Although I dutifully repeated the words of the prayer, knowing what they meant in the most transcendent way, the strength required to get there, the strength required to even be able to be present before the LORD in full knowledge of Who He Is, still, I pictured my day of Particular Judgment. I imagined, in my mind's eye, the Angry Jesus. (Pictured above, mosaic at the National Shrine of the Immaculate Conception)
No, I don't want the strength to stand before the Lord; standing is far too often, in the Latin Church, a sign of obstinate dissent flung into the Face of God Himself. [Especially in our American culture,] In the Latin Church (i.e. Roman Catholic) it is not a sign of reverence and awe to stand, and in American culture in general, standing, in particular, is a sign of outright rebellion. Standing in the Latin Tradition is a sign of dissent, of "MY" desires to the detriment of the rest of the community of Catholics who kneel in reverence, recognizing by the worship of their bodily expression of humility in the face of God.
There are exceptions; those *Religious* communities in the Benedictine Tradition may stand at certain points, however the worship belonging to a Rule of Life often does not properly translate to parish life and was never intended for such a thing, for most lay Catholics are NOT formed and schooled in the theology of the Benedictine Tradition.
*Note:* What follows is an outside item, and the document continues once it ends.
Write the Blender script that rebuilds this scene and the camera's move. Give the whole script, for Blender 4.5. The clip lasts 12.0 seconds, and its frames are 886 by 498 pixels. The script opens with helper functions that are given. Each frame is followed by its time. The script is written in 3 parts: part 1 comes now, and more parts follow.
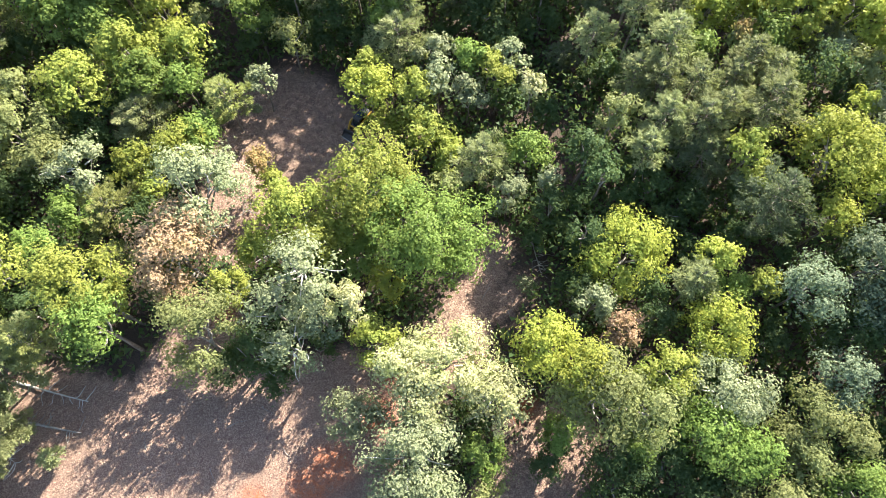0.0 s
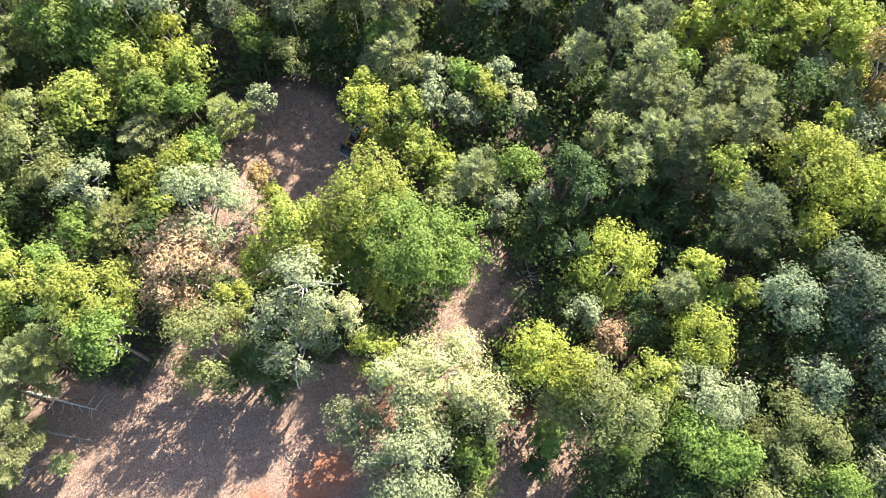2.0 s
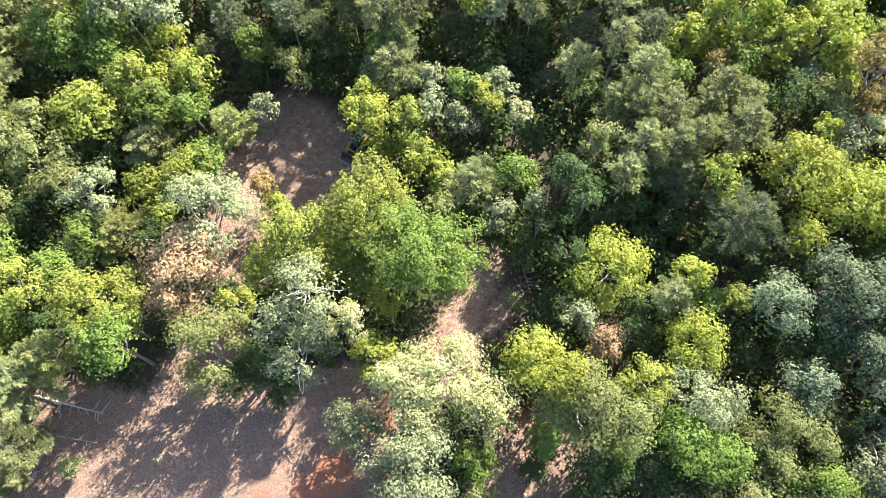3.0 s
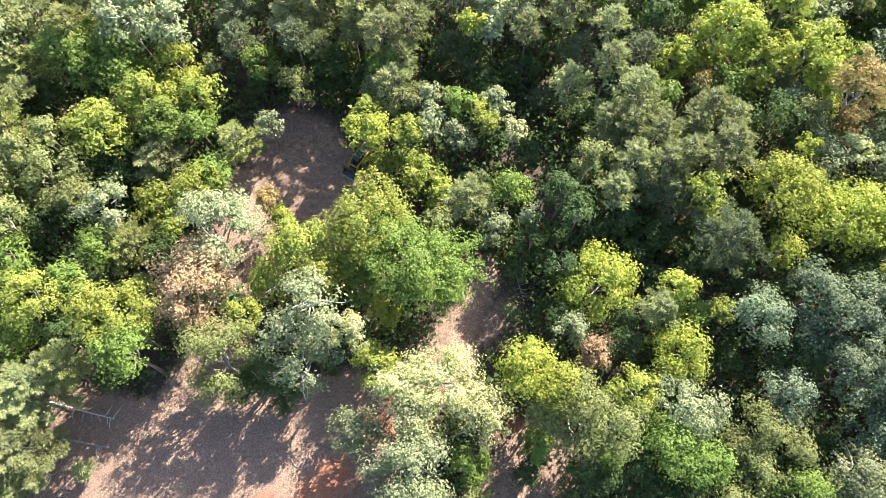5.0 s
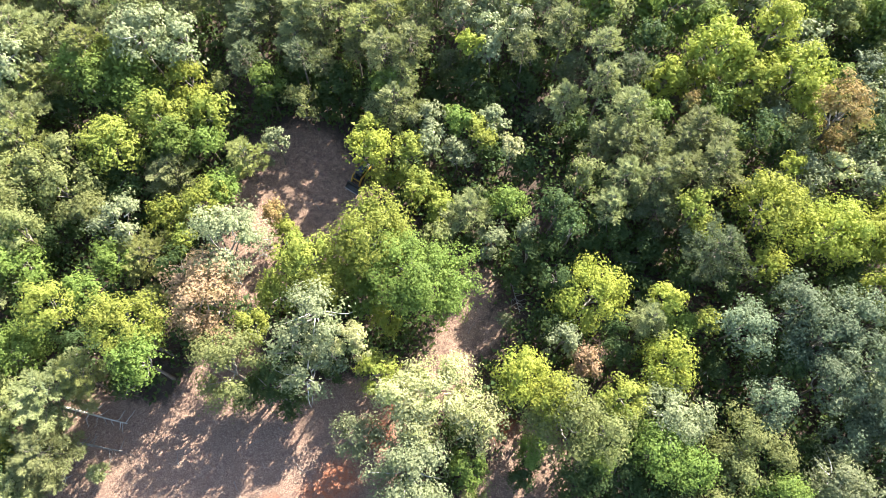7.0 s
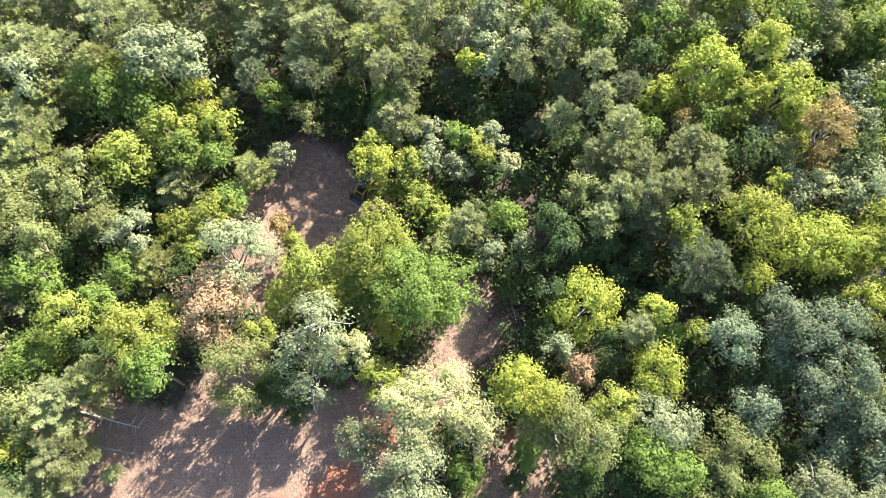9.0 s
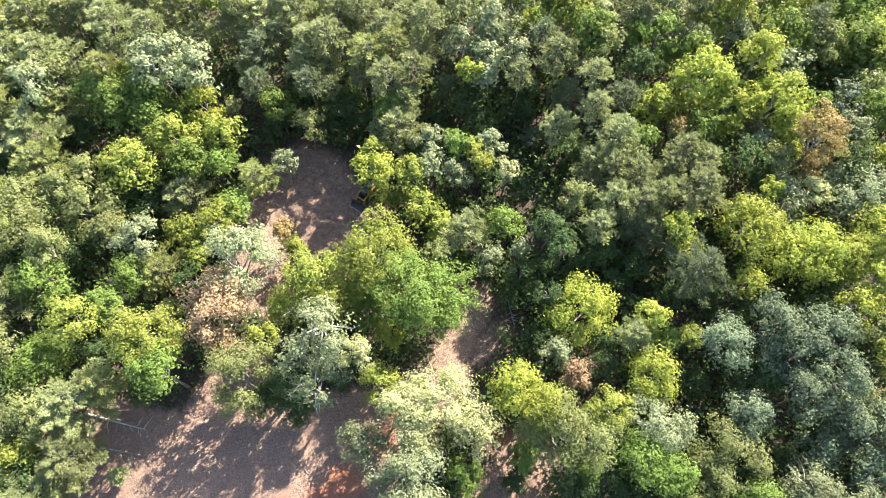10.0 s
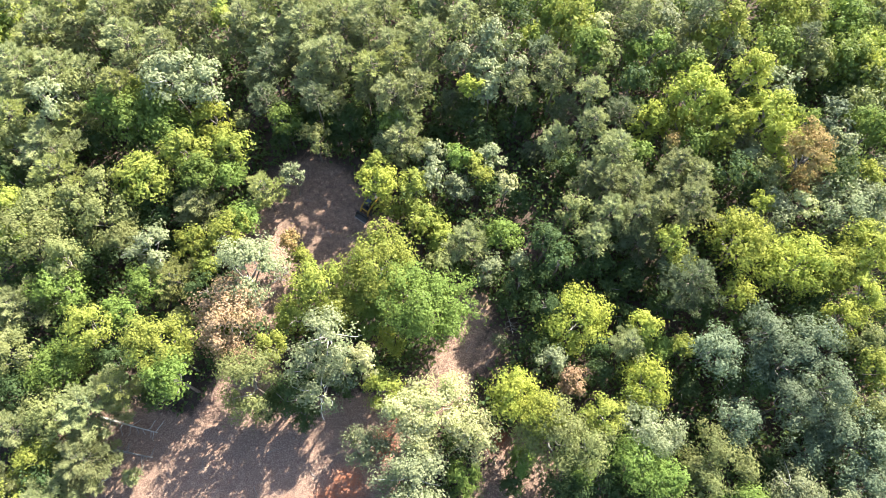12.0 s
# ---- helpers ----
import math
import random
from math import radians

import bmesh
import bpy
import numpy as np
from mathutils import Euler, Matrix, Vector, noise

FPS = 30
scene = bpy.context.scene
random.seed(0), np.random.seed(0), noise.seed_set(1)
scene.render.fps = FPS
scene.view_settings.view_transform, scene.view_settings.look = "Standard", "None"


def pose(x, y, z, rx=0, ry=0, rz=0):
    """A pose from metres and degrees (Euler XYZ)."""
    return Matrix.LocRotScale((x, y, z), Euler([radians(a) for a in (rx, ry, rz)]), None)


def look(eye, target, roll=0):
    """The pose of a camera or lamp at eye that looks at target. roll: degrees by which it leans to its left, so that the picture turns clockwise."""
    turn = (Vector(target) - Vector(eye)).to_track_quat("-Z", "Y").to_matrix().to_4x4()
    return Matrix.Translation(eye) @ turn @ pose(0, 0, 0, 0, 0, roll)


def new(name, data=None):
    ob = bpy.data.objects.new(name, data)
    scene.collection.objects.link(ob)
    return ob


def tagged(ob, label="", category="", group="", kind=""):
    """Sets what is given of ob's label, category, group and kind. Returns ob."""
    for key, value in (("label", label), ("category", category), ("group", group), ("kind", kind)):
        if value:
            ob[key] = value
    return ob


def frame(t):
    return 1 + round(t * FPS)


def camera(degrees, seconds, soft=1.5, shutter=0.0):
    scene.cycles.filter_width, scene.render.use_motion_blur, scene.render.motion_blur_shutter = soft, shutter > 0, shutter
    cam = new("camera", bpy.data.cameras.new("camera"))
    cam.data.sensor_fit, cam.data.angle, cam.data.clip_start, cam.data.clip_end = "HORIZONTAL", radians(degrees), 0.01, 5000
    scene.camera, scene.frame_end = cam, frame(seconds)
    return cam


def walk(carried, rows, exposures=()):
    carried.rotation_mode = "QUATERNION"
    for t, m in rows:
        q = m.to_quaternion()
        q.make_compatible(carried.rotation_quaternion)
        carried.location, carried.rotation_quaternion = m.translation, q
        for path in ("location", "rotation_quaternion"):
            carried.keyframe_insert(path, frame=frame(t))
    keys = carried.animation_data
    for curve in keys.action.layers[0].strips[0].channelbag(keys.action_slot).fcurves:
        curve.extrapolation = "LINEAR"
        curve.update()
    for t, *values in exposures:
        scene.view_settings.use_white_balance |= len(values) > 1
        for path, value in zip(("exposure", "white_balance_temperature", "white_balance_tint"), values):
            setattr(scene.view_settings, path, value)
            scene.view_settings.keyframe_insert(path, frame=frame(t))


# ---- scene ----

Instead, I pray for the wisdom, humility, and weakness to fall at His feet, begging for mercy for all I have done to offend Him and all His Church, with full awareness of the harm I have caused to all.
I want to fall at His feet like Esther into the arms of the King, her spouse, praying not just for my own salvation, but that of all fallen souls.
None of us has strength in and of ourselves; all our strength comes from Him, but we must be humble enough not just to accept it, but to ASK for it.